Integrity and authenticity

The structural and landscape integrity of the property varies depending on the site, and on the type of evidence considered. It has been affected by local history, at times marked by reuse or lengthy periods of abandonment. The integrity varies between well maintained groups and others where it might be described as fragmentary. Apart from certain visual perspectives in urban settings, the level of the property’s integrity is well controlled by the site management plans.

Regardless of the inevitable complexity of a nomination made up of a series of eleven separate sites with more than 200 elements that convey the value of the property, the authenticity of the vast majority of them is good.

Protection and management requirements

All the sites forming the property are inscribed on the National Heritage List.
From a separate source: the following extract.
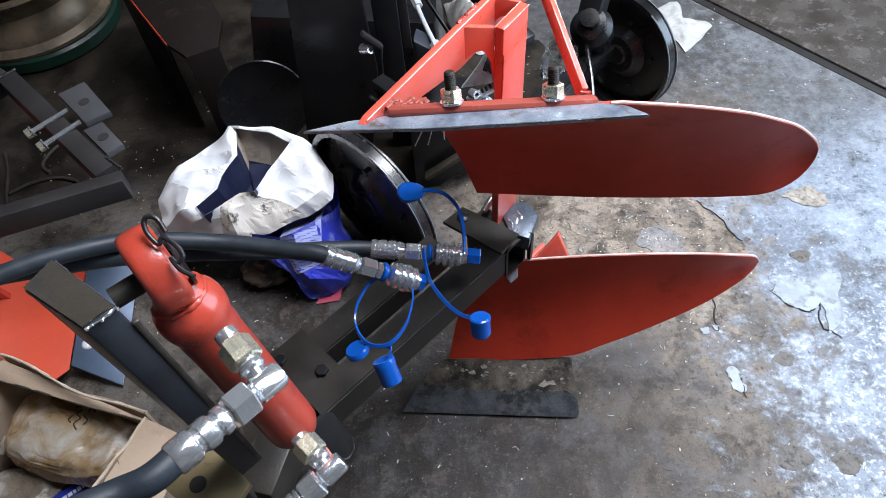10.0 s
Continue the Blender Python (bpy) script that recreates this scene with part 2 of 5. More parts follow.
def grit(t, v, x, y):
    """The colour of the bare slab, brown where dirt lies and bluish grey where it is rubbed, and its coarse and fine grain."""
    n1, n2, n3 = noise_tex(t, v, 2.6, 8, 0.62), noise_tex(t, v, 17.0, 6, 0.66), noise_tex(t, v, 75.0, 5, 0.7)
    n5 = noise_tex(t, v, 5.2, 9, 0.66, 0.3)
    # dry dust between the sack and the second plough
    dust = times(t, span(t, times(t, x, times(t, n5, -0.3), "ADD"), -0.56, -0.74), span(t, times(t, y, times(t, n1, 0.2), "ADD"), 1.56, 1.38))
    # mask that darkens the floor towards the back, with a ragged border
    darker = span(t, times(t, times(t, y, times(t, x, -0.22), "ADD"), times(t, n5, 0.7), "ADD"), 1.48, 1.78)
    darker = times(t, darker, span(t, dust, 0.0, 1.0, 1.0, 0.15))
    # swept, paler ground between the bodies and the doorway
    swept = times(t, span(t, times(t, times(t, x, times(t, y, 0.45), "ADD"), times(t, n5, 0.7), "ADD"), 0.83, 1.22), span(t, times(t, y, times(t, n1, 0.35), "ADD"), 0.70, 1.02, 0.45, 1.0))
    col = blend(t, span(t, n1, 0.43, 0.57), (0.025, 0.019, 0.015), (0.047, 0.043, 0.042))
    n0 = noise_tex(t, v, 1.5, 5, 0.55, 0.5)
    col = blend(t, span(t, n0, 0.50, 0.62, 0, 0.45), col, (0.013, 0.011, 0.010))
    col = blend(t, swept, col, (0.315, 0.260, 0.205))
    col = blend(t, dust, col, (0.125, 0.112, 0.097))
    col = blend(t, span(t, n5, 0.38, 0.50, 0.55, 0), col, (0.028, 0.023, 0.020))
    n8 = noise_tex(t, v, 9.0, 9, 0.70, 0.4)
    col = blend(t, span(t, n8, 0.52, 0.60, 0, 0.62), col, (0.094, 0.090, 0.090))
    col = blend(t, span(t, n8, 0.38, 0.48, 0.75, 0), col, (0.034, 0.026, 0.019))
    col = blend(t, span(t, n2, 0.37, 0.48, 0.70, 0), col, (0.023, 0.017, 0.013))
    col = blend(t, span(t, n2, 0.53, 0.62, 0, 0.50), col, (0.122, 0.098, 0.084))
    col = blend(t, span(t, n3, 0.58, 0.68, 0, 0.45), col, (0.20, 0.18, 0.158))
    col = blend(t, span(t, n3, 0.35, 0.45, 0.70, 0), col, (0.020, 0.014, 0.012))
    n4 = noise_tex(t, v, 210.0, 4, 0.7)
    col = blend(t, span(t, n4, 0.58, 0.68, 0, 0.34), col, (0.24, 0.22, 0.20))
    col = blend(t, span(t, n4, 0.34, 0.44, 0.5, 0), col, (0.016, 0.014, 0.012))
    n10 = noise_tex(t, v, 4.0, 7, 0.62, 1.2)
    col = blend(t, span(t, n10, 0.53, 0.64, 0, 0.50), col, (0.105, 0.104, 0.108))
    col = blend(t, span(t, n10, 0.34, 0.46, 0.55, 0), col, (0.036, 0.028, 0.021))
    col = blend(t, times(t, darker, 0.95), col, blend(t, span(t, n5, 0.42, 0.64), (0.005, 0.004, 0.003), (0.026, 0.020, 0.014)))
    # bright dust specks
    n9 = noise_tex(t, v, 130.0, 2, 0.5)
    col = blend(t, span(t, n9, 0.745, 0.765, 0, 0.8), col, (0.50, 0.48, 0.45))
    return col, n1, n2, n3, n5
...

They are also protected by the Environment Protection and Biodiversity Conservation Act 1999.

There is no direct major threat to the sites forming the serial property.

The general protection and management of the property are satisfactory. Conservation is articulated around a positive dynamic driven by the application of the conservation plans at each of the sites. The Brickendon and Woolmers Estate domains are an exception, and require ongoing assistance, both in terms of protection and conservation.
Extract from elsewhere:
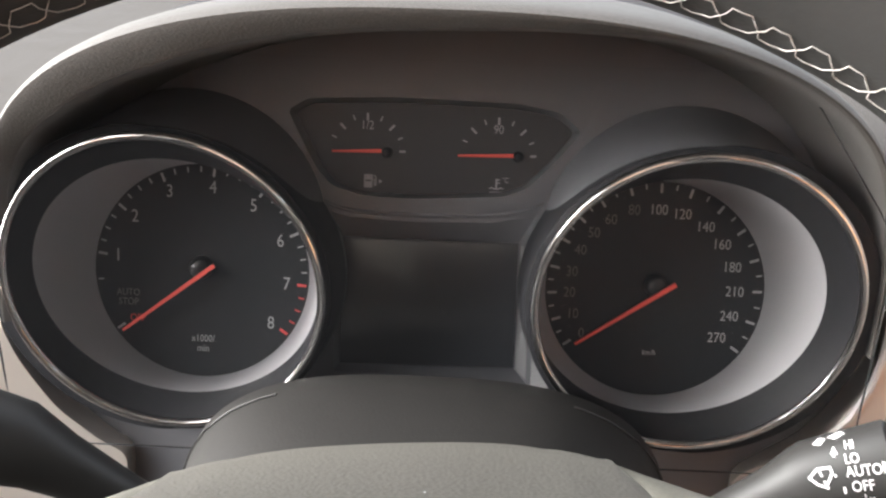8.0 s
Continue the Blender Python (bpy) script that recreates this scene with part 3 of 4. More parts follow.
def dial(which, digits, major, minor, red_from, tail, tip):
    c, rc = FACE[which], RING[which]
    face = part("dial_face", prism(arc(c[0], c[1], 47, 0, 360, 72)[:-1], 0, 3), M_DIAL, cluster, "matt black dial face")
    for angles, r0, width in ((major, 41.6, 1.1), (minor, 43.2, 0.65)):
        for a in angles:
            red = a <= red_from
            part("tick_mark", marks(c, [a], r0, 45.6, width), M_REDPRINT if red else M_DIALPRINT, face, "red tick" if red else "white tick", smooth=False)
    for text, x, y, size, mat in digits:
        part("dial_lettering", lettering(text, size, x, y, 0.3, squeeze=0.84), mat, face)
    part("needle", needle(c, tail, tip, 9.0, 0.95, 0.55), M_NEEDLE, cluster, "red pointer at rest near zero", bevel=0.25)
    cap_ob = part("needle_cap", lathe([(0.01, 6.6), (2.8, 6.4), (4.0, 5.6), (4.6, 4.0), (4.8, 0)], 40), M_CAP, cluster, "round black pointer cap")
    cap_ob.location = (c[0] * MM, (c[1] + 2.2) * MM, 0)
    # funnel: face edge, grey wall, black collar, chrome ring
    n = 96
    rows_grey, rows_black = [], []
    mid = ((c[0] * 2 + rc[0]) / 3, 0.0)
    for k in range(n):
        a = 2 * math.pi * k / n
        co, si = math.cos(a), math.sin(a)
        lean = 17.5 * si
        out = 5.0 * max(0.0, co if c[0] > 0 else -co) ** 0.6
        e = (mid[0] + 57 * co, mid[1] + 50 * si, 33 + lean * 0.9)
        f = (c[0] + 46.6 * co, c[1] + 46.6 * si, 0.1)
        g = [(f[0] + (e[0] - f[0]) * t, f[1] + (e[1] - f[1]) * t, f[2] + (e[2] - f[2]) * (t ** 1.15)) for t in (0, 0.12, 0.25, 0.4, 0.55, 0.7, 0.85, 1)]
        rows_grey.append(g)
        o = (rc[0] + 60.8 * co, rc[1] + 58.6 * si, 42.5 + lean)
        rows_black.append([e, ((e[0] + o[0]) / 2, (e[1] + o[1]) / 2, (e[2] + o[2]) / 2 - 1.0), o,
                           (rc[0] + 65.0 * co, rc[1] + 62.6 * si, 41 + lean), (rc[0] + (65.6 + 0.85 * out) * co, rc[1] + (63.2 + 0.6 * out) * si, 40.6 + lean),
                           (rc[0] + (66.0 + out) * co, rc[1] + (63.4 + 0.7 * out) * si, 38 + lean), (rc[0] + (66.5 + out) * co, rc[1] + (64 + 0.7 * out) * si, 6)])
    part("dial_funnel", grid(rows_grey, wrap=True), M_CONE, cluster, "light grey inner wall of the dial tube")
    part("dial_collar", grid(rows_black, wrap=True), M_COLLAR, cluster, "satin black collar of the dial tube")
    rows = []
    for k in range(n):
        a = 2 * math.pi * k / n
        co, si = math.cos(a), math.sin(a)
        rows.append([(rc[0] + (62.0 + 1.8 * math.cos(b)) * co, rc[1] + (59.8 + 1.8 * math.cos(b)) * si, 42.8 + 17.5 * si + 1.7 * math.sin(b)) for b in np.linspace(0, 2 * math.pi, 13)[:-1]])
    shoulder = []
    for k in range(96):
        a = 2 * math.pi * k / 96
        co, si = math.cos(a), math.sin(a)
        base = 66.5 + 40 * max(0, si - 0.5)
        top = 39 + 17.5 * si
        shoulder.append([(rc[0] + (65.0 + (base - 65.0) * u) * co, rc[1] + (63.0 + (base - 65.0) * u) * si, 1.0 + (top - 1.0) * (1 - u) ** 1.7) for u in (0, 0.08, 0.18, 0.3, 0.45, 0.62, 0.8, 1)])
    part("dial_shoulder", grid(shoulder, wrap=True), M_MASK, cluster, "satin shoulder flaring from the dial tube")
    part("chrome_ring", grid(rows, closed=True, wrap=True), M_CHROME, cluster, "polished chrome dial ring")


T_MAJ = [215.5] + [171.4 - 29.5 * k for k in range(8)]
T_MIN = [186.2] + [171.4 - 29.5 / 4 * k for k in range(29) if k % 4]
c = FACE["tacho"]
digs = [(str(k), *polar((c[0], c[1]), 37.0, T_MAJ[k] - 0.5), 7.8, M_DIALPRINT) for k in range(1, 9)]
digs += [("AUTO", -135, -11.8, 4.4, M_DIMPRINT), ("STOP", -135, -15.9, 4.4, M_DIMPRINT), ("OFF", -131.0, -23.0, 4.6, M_REDPRINT),
         ("x1000/", -102.3, -31.1, 4.4, M_DIALPRINT), ("min", -102.3, -35.5, 4.4, M_DIALPRINT)]
dial("tacho", digs, T_MAJ, T_MIN, T_MAJ[7] + 1, (-95.3, 2.9), (-134.5, -26.6))
S_AT = {0: 214.2, 10: 199, 20: 183.7, 30: 169, 40: 153, 50: 138, 60: 123.5, 80: 106.5, 100: 89.8, 120: 73, 140: 54.2, 160: 37, 180: 19, 210: 1.2, 240: -16.8, 270: -34.5}
c = FACE["speedo"]
# numerals below 100 take dim_print: the dial tube's shade put into their colour
digs = [(str(k), *polar((c[0] - 0.6, c[1] - 0.3), 35.6 if k < 100 else 34.6, a), 6.3, M_DIALPRINT if k >= 100 else M_DIMPRINT) for k, a in S_AT.items()]
digs += [("km/h", 91.6, -28.9, 3.4, M_DIALPRINT)]
angs = sorted(S_AT.values(), reverse=True)
dial("speedo", digs, angs, [(a + b) / 2 for a, b in zip(angs, angs[1:])], -200, (99.2, 2.8), (58.5, -24.4))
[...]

The management systems of the sites forming the property are appropriate, and they are adequately coordinated by the Strategic Management Framework for the property and its Steering Committee. For the sites involving the participation of private stakeholders for visitor reception, improved interpretation is however necessary; which includes the common objectives outlined in the Strategic Management Framework. It is also important to consider visitor reception facilities and their development in a way which respects the landscape conservation of the sites.